# sexing electric blue balloon ram



## aquariumfish (Apr 8, 2013)

Hi all

Just bought 3 ebbr today.
was trying to see if i'm lucky enough to get a pair out of them. 
Would anyone be kind enough to help to sex them for me please?




























thanks in advance

Cheers
Darren


----------



## DarwinAhoy (Mar 13, 2013)

Without the black spot, it's near impossible. I wouldn't try breeding them anyway, so it shouldn't really matter.


----------



## ZebraDanio12 (Jun 17, 2011)

I don't like balloon Rams personally....They are deformed fish someone bred out, but the one in the middle looks like a male, the rest female....SO looks like you have a trio.


----------



## aquariumfish (Apr 8, 2013)

DarwinAhoy said:


> Without the black spot, it's near impossible. I wouldn't try breeding them anyway, so it shouldn't really matter.


Just trying my luck. 




ZebraDanio12 said:


> I don't like balloon Rams personally....They are deformed fish someone bred out, but the one in the middle looks like a male, the rest female....SO looks like you have a trio.

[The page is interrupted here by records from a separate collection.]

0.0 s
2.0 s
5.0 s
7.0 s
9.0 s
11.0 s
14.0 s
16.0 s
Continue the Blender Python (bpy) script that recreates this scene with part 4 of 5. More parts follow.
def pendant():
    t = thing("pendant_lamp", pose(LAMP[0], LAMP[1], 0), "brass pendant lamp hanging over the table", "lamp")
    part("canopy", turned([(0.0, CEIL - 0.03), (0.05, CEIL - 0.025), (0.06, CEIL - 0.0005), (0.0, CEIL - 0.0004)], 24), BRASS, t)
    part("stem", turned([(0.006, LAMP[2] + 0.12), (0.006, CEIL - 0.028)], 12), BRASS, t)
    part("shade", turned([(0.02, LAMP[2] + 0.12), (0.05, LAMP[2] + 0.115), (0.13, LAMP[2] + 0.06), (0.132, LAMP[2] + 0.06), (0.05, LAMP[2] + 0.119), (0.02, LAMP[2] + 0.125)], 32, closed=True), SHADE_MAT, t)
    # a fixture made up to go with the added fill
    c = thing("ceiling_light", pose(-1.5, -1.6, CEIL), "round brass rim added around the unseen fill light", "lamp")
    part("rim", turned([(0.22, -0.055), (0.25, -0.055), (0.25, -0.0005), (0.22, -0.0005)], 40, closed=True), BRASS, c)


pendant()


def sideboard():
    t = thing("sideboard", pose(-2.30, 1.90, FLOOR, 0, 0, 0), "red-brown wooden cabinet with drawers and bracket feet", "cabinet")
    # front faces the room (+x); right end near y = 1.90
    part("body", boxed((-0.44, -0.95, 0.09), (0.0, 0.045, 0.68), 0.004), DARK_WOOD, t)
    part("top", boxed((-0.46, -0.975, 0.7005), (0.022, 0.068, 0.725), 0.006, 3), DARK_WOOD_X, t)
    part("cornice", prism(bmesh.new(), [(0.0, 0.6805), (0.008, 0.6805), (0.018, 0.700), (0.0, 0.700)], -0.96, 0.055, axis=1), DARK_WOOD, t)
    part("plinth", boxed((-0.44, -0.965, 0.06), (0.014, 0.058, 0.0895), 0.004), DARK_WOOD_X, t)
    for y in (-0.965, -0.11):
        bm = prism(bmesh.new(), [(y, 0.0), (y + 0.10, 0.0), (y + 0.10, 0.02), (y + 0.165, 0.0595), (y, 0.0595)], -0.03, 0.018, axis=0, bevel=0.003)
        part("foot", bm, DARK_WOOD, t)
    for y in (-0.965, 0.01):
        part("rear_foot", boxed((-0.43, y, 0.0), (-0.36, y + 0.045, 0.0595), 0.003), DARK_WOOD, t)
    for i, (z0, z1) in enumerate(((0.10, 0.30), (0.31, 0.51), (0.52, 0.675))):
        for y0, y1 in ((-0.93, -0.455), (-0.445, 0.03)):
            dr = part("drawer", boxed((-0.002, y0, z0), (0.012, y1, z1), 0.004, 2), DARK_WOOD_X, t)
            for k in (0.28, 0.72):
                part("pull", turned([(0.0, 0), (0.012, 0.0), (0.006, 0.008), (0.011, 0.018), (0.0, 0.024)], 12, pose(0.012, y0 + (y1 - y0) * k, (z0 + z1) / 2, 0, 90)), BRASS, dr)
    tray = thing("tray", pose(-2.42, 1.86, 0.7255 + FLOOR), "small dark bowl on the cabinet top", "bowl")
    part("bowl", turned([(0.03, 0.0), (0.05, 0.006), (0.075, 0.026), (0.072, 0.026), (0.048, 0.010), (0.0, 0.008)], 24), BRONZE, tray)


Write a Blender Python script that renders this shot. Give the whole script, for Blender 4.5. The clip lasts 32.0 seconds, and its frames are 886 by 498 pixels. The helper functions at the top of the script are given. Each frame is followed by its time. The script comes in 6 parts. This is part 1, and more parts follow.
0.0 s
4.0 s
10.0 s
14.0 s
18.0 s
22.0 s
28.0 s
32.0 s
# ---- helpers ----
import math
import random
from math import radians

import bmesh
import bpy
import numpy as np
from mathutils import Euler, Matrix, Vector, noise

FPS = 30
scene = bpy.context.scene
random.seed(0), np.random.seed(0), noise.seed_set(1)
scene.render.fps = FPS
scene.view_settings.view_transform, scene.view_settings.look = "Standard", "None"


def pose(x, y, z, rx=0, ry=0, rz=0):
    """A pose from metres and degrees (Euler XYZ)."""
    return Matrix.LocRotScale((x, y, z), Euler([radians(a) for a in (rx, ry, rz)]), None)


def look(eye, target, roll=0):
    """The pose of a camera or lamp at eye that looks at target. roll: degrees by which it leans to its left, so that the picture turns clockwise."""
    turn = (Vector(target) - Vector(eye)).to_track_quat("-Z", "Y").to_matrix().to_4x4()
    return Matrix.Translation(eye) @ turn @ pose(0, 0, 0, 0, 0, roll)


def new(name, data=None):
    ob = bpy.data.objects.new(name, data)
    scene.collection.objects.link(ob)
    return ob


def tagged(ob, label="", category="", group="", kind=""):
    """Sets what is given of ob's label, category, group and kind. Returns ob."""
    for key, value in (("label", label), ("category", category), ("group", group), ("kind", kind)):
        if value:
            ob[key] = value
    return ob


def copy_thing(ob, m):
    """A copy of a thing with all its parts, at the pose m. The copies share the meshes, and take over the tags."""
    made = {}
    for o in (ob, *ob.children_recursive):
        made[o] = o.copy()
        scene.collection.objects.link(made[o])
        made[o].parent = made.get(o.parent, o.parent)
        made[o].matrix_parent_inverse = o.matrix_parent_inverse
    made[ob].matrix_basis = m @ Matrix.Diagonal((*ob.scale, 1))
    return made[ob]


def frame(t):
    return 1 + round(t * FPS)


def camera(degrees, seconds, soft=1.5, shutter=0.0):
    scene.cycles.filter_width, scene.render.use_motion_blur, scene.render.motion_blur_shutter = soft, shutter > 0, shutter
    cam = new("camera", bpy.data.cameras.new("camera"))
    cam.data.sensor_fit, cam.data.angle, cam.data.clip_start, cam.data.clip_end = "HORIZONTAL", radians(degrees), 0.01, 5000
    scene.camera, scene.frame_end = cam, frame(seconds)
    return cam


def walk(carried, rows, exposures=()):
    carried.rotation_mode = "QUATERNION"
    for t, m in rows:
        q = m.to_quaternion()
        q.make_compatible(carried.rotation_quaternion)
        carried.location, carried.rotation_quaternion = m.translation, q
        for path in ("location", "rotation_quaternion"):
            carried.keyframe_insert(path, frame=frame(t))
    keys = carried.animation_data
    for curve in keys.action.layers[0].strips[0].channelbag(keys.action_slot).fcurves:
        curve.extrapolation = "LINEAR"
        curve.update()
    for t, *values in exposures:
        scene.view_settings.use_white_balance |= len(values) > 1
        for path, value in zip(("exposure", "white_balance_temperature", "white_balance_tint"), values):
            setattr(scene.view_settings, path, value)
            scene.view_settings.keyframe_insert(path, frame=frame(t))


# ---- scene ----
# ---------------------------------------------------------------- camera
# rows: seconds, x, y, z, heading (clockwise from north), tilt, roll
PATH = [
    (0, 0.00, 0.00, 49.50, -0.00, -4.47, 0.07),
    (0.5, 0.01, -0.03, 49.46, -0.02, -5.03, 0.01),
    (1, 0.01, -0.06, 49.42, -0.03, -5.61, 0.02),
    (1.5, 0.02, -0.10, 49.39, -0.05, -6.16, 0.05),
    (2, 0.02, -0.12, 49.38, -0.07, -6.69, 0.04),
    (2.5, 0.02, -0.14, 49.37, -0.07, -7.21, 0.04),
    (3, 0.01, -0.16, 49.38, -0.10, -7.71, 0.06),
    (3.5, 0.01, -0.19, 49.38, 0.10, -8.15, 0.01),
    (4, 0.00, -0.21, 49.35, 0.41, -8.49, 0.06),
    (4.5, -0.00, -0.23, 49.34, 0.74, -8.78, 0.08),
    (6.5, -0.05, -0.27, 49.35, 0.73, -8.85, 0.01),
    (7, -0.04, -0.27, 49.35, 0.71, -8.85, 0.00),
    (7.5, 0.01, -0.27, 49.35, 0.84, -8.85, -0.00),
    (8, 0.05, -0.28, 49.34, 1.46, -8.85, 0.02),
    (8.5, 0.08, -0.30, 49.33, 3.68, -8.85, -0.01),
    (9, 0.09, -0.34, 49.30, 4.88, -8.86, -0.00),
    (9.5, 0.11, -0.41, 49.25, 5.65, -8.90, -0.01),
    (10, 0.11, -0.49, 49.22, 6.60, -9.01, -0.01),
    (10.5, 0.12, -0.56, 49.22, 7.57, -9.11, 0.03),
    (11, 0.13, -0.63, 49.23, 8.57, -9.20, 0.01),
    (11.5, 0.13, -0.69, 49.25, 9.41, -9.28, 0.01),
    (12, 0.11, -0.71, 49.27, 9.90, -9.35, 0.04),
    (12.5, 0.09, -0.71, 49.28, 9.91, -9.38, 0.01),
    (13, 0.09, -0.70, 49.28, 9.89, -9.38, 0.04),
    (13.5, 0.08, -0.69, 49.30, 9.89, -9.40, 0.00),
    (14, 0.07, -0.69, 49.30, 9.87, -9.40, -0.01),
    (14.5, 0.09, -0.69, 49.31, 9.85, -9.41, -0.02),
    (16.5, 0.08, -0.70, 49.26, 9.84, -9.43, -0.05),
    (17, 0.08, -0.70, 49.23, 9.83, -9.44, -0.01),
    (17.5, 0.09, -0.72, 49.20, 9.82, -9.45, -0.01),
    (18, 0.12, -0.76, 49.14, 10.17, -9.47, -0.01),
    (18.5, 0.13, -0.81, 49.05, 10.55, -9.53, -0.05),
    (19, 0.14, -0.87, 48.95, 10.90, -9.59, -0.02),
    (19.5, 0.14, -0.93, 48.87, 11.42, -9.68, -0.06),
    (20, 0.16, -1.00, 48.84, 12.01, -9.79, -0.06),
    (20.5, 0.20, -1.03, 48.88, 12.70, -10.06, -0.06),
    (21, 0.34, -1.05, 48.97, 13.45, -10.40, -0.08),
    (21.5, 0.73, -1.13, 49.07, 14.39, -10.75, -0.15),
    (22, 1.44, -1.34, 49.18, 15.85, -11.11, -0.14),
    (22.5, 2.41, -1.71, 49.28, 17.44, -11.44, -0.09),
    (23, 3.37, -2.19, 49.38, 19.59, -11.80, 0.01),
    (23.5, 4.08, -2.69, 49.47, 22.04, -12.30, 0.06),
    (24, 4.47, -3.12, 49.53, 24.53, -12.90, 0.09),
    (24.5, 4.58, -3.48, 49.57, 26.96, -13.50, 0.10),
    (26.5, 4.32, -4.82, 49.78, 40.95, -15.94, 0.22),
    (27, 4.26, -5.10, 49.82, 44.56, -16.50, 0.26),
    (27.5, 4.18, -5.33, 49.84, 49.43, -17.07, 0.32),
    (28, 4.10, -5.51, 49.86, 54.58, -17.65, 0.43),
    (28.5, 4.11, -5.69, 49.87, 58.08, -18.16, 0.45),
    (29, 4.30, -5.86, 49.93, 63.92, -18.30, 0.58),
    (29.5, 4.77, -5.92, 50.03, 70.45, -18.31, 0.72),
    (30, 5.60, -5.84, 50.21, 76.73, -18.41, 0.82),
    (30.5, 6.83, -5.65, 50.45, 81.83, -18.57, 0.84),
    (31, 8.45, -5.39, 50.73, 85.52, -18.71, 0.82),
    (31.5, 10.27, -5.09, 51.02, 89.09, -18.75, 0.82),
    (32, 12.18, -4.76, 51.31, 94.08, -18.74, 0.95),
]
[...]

Thanks. Do you see from the front dorsal fin? thats how i guess that the one that extends out is the male. Not sure if I'm correct though.



Btw, afraid all died after I got back from a short trip.  Read somewhere that they die easily.


----------



## ZebraDanio12 (Jun 17, 2011)

Yup, Rams are extremely sensitive..

And yes, thats how I sexed them.


----------



## aquariumfish (Apr 8, 2013)

ZebraDanio12 said:


> Yup, Rams are extremely sensitive..
> 
> And yes, thats how I sexed them.


Cool thanks.
Bought 2, hopefully I got them right as not many to choose from.

This would be male









This one I guess is female.. but yet again somehow it looks male..


----------



## lohachata (Jan 27, 2006)

i still cannot understand why anybody would want to own genetically defective fish...the tend to be rather sensitive..die early and look terrible...
like i always say...it is like crossing a human with a warthog....would you like to marry one of them ??? lol


----------



## C. King (Dec 14, 2012)

I guess just a matter of personal preference. When I first saw a "blood parrot"fish, I was freaked out. My friend had told me she had a freshwater parrot fish, but the only parrot fish I knew was salt water. When I saw it, I thought someone had sold her a horribly deformed cichlid, and made up a story about it being bred that way on purpose!  (had the same reaction to "balloon" mollies) As I began to see them show up in stores, I realised they really were bred that way. I wouldn't want one, because I still see a deformed cichlid. But to my friend, her parrot fish was beautiful! Oddly, I love French bulldogs, and they are bred for genetic dwarfism.


----------